Dan Fauske, CEO of the Alaska Gasline Development Corp., said there is a strong linkage between continued oil production and the gas project.
“The industry has consistently stated that a stable and predictable fiscal regime is central to making the long-term transportation commitments necessary to finance the construction of a North Slope gas pipeline. To the extent that a repeal of SB 21 puts Alaska’s oil tax structure back into question, I believe it will also alter the economics of the gasline, creating the real potential for delaying our progress,” Fauske said, adding that these were his personal opinions.
The consequences for the state budget are equally severe. North Slope oil producers have now stopped the decline in oil production, at least for this year. For years the decline rate was about 6 percent. In fiscal year 2013 it was 8 percent.
If the historical 6 percent decline rate were to resume, the state’s billion-dollar-plus annual deficits would continue unless there were immediate and severe budget cuts.
Under that scenario, the state will drain its existing cash reserves except for the Permanent Fund by 2020, Dr. Scott Goldsmith, senior economist at the University of Alaska’s Institute of Social and Economic Research, has calculated.
ISER publishes an annual report on the state fiscal gap, usually in December, authored by Goldsmith. Previous reports have estimated that state cash reserves will be exhausted by 2024 given the historic 6 percent decline and only very modest budget growth of 2 percent per year in state funds.
Last spring, the Legislature transferred $3 billion from state cash reserves to the public employees’ pension funds, which means the financial cushion is less by that amount.
The effect is to accelerate the exhaustion of reserves by four years to 2020, Goldsmith has calculated.
If that were to occur, the state Legislature would have to take drastic action in cutting budgets and tapping Permanent Fund income to help pay for the budget (unlike the principle of the Permanent Fund, the Fund’s income can be appropriated by the Legislature).
Taxes on citizens, like a state income tax and/or sales tax, may also be needed. With Permanent Fund income used to pay for public services, the citizen dividend would be sharply reduced or ended.

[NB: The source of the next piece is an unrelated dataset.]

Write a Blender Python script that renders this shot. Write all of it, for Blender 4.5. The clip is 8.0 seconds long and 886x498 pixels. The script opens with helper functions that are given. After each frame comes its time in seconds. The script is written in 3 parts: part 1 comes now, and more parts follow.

Goldsmith has made calculations for more positive scenarios, however.
Budget deficits would remain if the production decline were just halted, but if production were increased by only 1 percent per year, the deficit would be eliminated by 2023, although state cash reserves would still be emptied.
If production were increased by 2 percent or 3 percent per year, a healthy cash reserve, about $7 billion, would remain in 2023.
These estimates still assume a modest budget growth of 2 percent yearly, which may be challenging given normal population growth and inflation, Goldsmith has said.
Two other immediate consequences of a repeal are that a special exploration tax credits for exploring in “Middle Earth,” the large unexplored sedimentary basins of Interior and rural Alaska, will be gone. Those were a part of SB 21.
Doyon Ltd. in Interior Alaska, Ahtna Inc. in the Copper River region, and NANA Regional Corp. in northwest Alaska, are all planning exploration in their regions aimed at securing local sources of energy. The repeal of the new tax will likely end those efforts, the corporations have said.
Secondly, a special tax credit to help oil service companies relocate or build new facilities and equipment in Alaska will be gone. Under SB 21 service companies can take a credit for up to 10 percent of investments in Alaska facilities against their corporate income tax.
Will SB 21’s repeal endanger the renaissance in oil now underway on the slope? It probably will.
The oil companies themselves are reluctant to predict what will happen if the old tax law, ACES, comes back into effect.
The new drill rigs hired in the last year won’t immediately shut down, and some new projects announced will likely continue but on a more drawn-out schedule, the companies say.
But the bloom will definitely be off the boom, and the decline in production will likely return.